A personal idea of his is to focus more on hunting the animals on the outskirts of national parks or wilderness areas.
"I think we can hit them harder in those marginal areas," he said. "We're always going to have core areas providing wolves to surrounding areas...They're refuges from which wolves can scatter out. All I'm saying is to go east from there or the Rocky Mountain front, it's almost immediately into pure agricultural landscapes."
But Matt Skoglund of the Natural Resources Defense Council wrote a comment to FWP asking that it establish a buffer zone around Glacier and Yellowstone national parks to protect park wolf populations and wolf research projects.
"In 2009, several wolves were killed on the edge of the national parks, including multiple members of Yellowstone's Cottonwood pack," he wrote. "This cannot be allowed to happen again."
Lisa Upson of the Keystone Conservation predator protection group said she would like to see more wolves in the state.
"We'd like to see (the population) play its natural ecological role as much as possible, and that means more wolves rather than less wolves," she said. "We think the wolf hunt appeals primarily to emotional interests, and we wish more resources were put into preventing conflicts."
But George Trischman, a rancher in the Ruby Valley near Twin Bridges, said he
"totally supports" the wolf hunt.
He's had cattle killed by wolves. He said the losses to the livestock industry extend beyond that. For example, cattle tend to lose weight when wolves are around or fail to breed because of stress.
"I was totally against them when they were introduced," Trischman said. "But if we address the problem wolves and keep numbers in check, I think we can live with them.
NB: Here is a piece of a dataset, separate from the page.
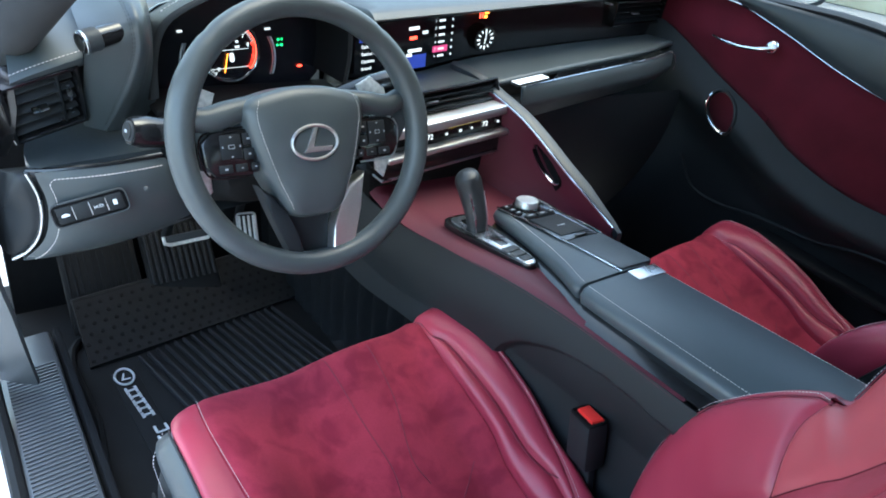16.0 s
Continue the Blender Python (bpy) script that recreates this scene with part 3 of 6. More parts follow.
def build_seat():
    seat = thing("front_seat", "deep red leather and suede sports seat with black sides", "car seat", "front seats")
    seat.matrix_basis = pose(SEAT_X, SEAT_Y, SEAT_Z)
    # backrest
    back = new("backrest")
    back.parent = seat
    seat_part("center_panel", band(lambda s: -mid_out(s), mid_in, -0.06, 0.604, back_point, 14, 80, depth=0.0028, width=0.006), "red_perf", back, "perforated dark red suede panel")
    for sg in (1, -1):
        ridge, mid, wing, aux, arm, edge = SIDES[sg]
        m = lambda g: (lambda s: sg * g(s))
        seat_part("suede_panel", band(m(mid), m(wing), -0.06, 0.560, back_point, 14, 80, depth=0.0028, width=0.006), "red_perf", back, "perforated dark red suede panel")
        seat_part("seam_strip", band(m(wing), m(aux), -0.06, 0.335, back_point, 8, 50, depth=0.0028, width=0.006), "red_strip", back, "narrow red suede strip")
        inner = lambda s: sg * (aux(s) if s < 0.334 else arm(s))
        seat_part("lower_bolster", band(inner, m(ridge), -0.06, 0.410, back_point, 16, 70, depth=0.0035, width=0.008, swell=0.004), "red_leather", back, "red leather side bolster")
        outer = lambda s: sg * (arm(s) if s < 0.404 else ridge(s))
        seat_part("shoulder_wing", band(m(wing), outer, 0.336, 0.604, back_point, 16, 60, depth=0.0020, width=0.007, swell=0.003), "red_wing", back, "smooth red leather shoulder panel, reflected light in its colour")

        def f_side(s0, s1):
            return lambda u, v: back_side(sg, s0 + (s1 - s0) * v, u)
        seat_part("bolster_side", puffed(f_side(-0.06, 0.428), 14, 60, depth=0.004, width=0.006, swell=0.004, ref=(sg, 0.3, 0)), "red_leather", back, "red leather bolster side")
        seat_part("shoulder_side", puffed(f_side(0.424, 0.612), 12, 34, depth=0.004, width=0.006, swell=0.003, ref=(sg, 0.3, 0)), "red_leather", back, "red leather shoulder side")

        def dark(s, w):
            base = edge(s)
            bulge = 0.007 * math.sin(math.pi * min(w * 1.25, 1)) - 0.050 * w
            return BACK_O + Vector((sg * (base + bulge), 0, 0)) + UP_S * s + OUT_N * (side_end(s) - (0.150 - 0.25 * max(s - 0.45, 0)) * w)
        seat_part("side_panel", puffed(lambda u, v: dark(-0.06 + 0.672 * v, u * 0.42), 8, 46, depth=0.003, width=0.006, ref=(sg, 0, 0)), "dark_leather", back, "black leather seat side panel")
        seat_part("rear_side_panel", puffed(lambda u, v: dark(-0.06 + 0.672 * v, 0.42 + u * 0.58), 8, 46, depth=0.003, width=0.006, ref=(sg, 0, 0)), "dark_leather", back, "black leather rear side panel")
        # sunk seams between the panels
        for g, s0, s1 in ((mid, -0.06, 0.560), (wing, -0.06, 0.600), (aux, -0.06, 0.334), (arm, 0.334, 0.404)):
            seat_part("seam", tube([back_point(sg * g(s), s) - OUT_N * 0.0022 for s in np.linspace(s0, s1, 70)], 0.0007, 6, up=(0, 1, 0)), "seam_dark", back, "dark sewn seam")
        seat_part("seam", tube([back_side(sg, s, 1.0) + Vector((sg * 0.0005, 0, 0)) for s in np.linspace(-0.05, 0.61, 60)], 0.0013, 6, up=(0, 1, 0)), "thread_dark", back, "dark sewn seam")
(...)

I just think it's kind of a new reality that we're going to have to live with them."
Montana's number
When the commission decides Montana's wolf hunt quota for this year, the number will not necessarily be long term, Kujala said.
Next year, the quota will be reassessed for the fall season.
Managing wolves in the state will be a learning process, one that seems to come down to one question: What's Montana's number?

But, as Kujala said, "that's more a question than an answer."